:: WHAT IS BEING ASKED ::
Return each line of the listing below, unchanged, and omit the images.

☆ ☆ ☆

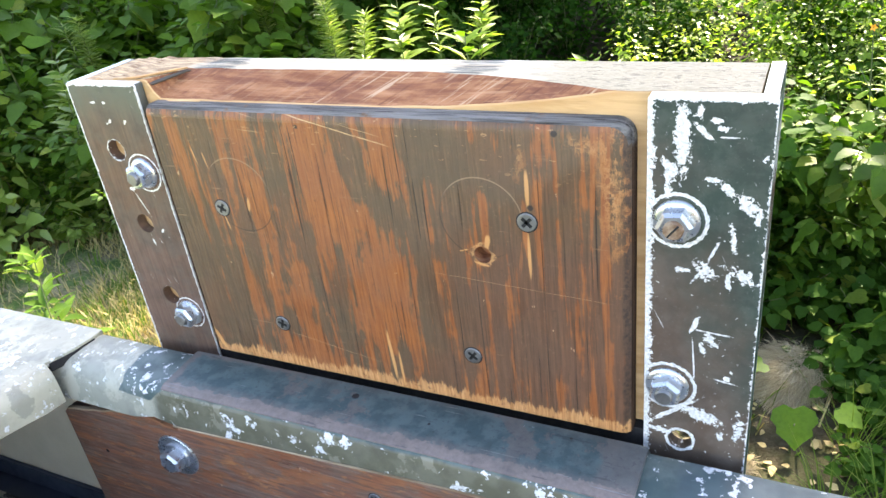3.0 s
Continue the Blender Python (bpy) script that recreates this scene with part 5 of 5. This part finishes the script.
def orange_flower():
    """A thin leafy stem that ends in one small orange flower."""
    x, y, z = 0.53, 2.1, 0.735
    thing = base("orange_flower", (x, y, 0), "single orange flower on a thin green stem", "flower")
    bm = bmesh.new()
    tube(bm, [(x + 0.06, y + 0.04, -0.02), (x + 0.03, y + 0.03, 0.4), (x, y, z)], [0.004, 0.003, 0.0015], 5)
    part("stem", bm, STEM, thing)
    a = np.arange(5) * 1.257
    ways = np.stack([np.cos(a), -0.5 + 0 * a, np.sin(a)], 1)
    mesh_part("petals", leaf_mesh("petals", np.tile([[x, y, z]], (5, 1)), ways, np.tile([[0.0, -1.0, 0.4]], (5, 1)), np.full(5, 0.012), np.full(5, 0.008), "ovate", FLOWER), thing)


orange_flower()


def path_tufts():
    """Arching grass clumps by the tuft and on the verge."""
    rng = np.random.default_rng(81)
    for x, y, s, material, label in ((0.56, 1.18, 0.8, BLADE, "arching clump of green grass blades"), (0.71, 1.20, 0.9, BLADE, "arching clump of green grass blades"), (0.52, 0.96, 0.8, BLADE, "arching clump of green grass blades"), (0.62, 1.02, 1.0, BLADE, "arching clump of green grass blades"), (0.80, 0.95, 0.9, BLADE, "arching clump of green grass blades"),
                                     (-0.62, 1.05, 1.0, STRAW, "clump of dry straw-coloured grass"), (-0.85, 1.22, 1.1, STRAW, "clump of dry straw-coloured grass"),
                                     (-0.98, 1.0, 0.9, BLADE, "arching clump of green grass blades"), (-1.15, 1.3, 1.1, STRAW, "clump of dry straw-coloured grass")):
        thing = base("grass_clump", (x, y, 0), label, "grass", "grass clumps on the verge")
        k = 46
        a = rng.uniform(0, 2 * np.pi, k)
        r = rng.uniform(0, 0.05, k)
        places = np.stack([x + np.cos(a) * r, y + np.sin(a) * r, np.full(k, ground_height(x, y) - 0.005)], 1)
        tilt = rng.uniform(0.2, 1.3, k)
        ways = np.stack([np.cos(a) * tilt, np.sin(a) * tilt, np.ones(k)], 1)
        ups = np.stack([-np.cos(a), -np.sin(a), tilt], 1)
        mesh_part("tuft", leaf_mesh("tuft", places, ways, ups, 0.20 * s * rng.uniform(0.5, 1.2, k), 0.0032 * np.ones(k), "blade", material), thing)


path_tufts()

☆ ☆ ☆

:: TASK OUTPUT ::
3.0 s
Continue the Blender Python (bpy) script that recreates this scene with part 5 of 5. This part finishes the script.
def orange_flower():
    """A thin leafy stem that ends in one small orange flower."""
    x, y, z = 0.53, 2.1, 0.735
    thing = base("orange_flower", (x, y, 0), "single orange flower on a thin green stem", "flower")
    bm = bmesh.new()
    tube(bm, [(x + 0.06, y + 0.04, -0.02), (x + 0.03, y + 0.03, 0.4), (x, y, z)], [0.004, 0.003, 0.0015], 5)
    part("stem", bm, STEM, thing)
    a = np.arange(5) * 1.257
    ways = np.stack([np.cos(a), -0.5 + 0 * a, np.sin(a)], 1)
    mesh_part("petals", leaf_mesh("petals", np.tile([[x, y, z]], (5, 1)), ways, np.tile([[0.0, -1.0, 0.4]], (5, 1)), np.full(5, 0.012), np.full(5, 0.008), "ovate", FLOWER), thing)


orange_flower()


def path_tufts():
    """Arching grass clumps by the tuft and on the verge."""
    rng = np.random.default_rng(81)
    for x, y, s, material, label in ((0.56, 1.18, 0.8, BLADE, "arching clump of green grass blades"), (0.71, 1.20, 0.9, BLADE, "arching clump of green grass blades"), (0.52, 0.96, 0.8, BLADE, "arching clump of green grass blades"), (0.62, 1.02, 1.0, BLADE, "arching clump of green grass blades"), (0.80, 0.95, 0.9, BLADE, "arching clump of green grass blades"),
                                     (-0.62, 1.05, 1.0, STRAW, "clump of dry straw-coloured grass"), (-0.85, 1.22, 1.1, STRAW, "clump of dry straw-coloured grass"),
                                     (-0.98, 1.0, 0.9, BLADE, "arching clump of green grass blades"), (-1.15, 1.3, 1.1, STRAW, "clump of dry straw-coloured grass")):
        thing = base("grass_clump", (x, y, 0), label, "grass", "grass clumps on the verge")
        k = 46
        a = rng.uniform(0, 2 * np.pi, k)
        r = rng.uniform(0, 0.05, k)
        places = np.stack([x + np.cos(a) * r, y + np.sin(a) * r, np.full(k, ground_height(x, y) - 0.005)], 1)
        tilt = rng.uniform(0.2, 1.3, k)
        ways = np.stack([np.cos(a) * tilt, np.sin(a) * tilt, np.ones(k)], 1)
        ups = np.stack([-np.cos(a), -np.sin(a), tilt], 1)
        mesh_part("tuft", leaf_mesh("tuft", places, ways, ups, 0.20 * s * rng.uniform(0.5, 1.2, k), 0.0032 * np.ones(k), "blade", material), thing)


path_tufts()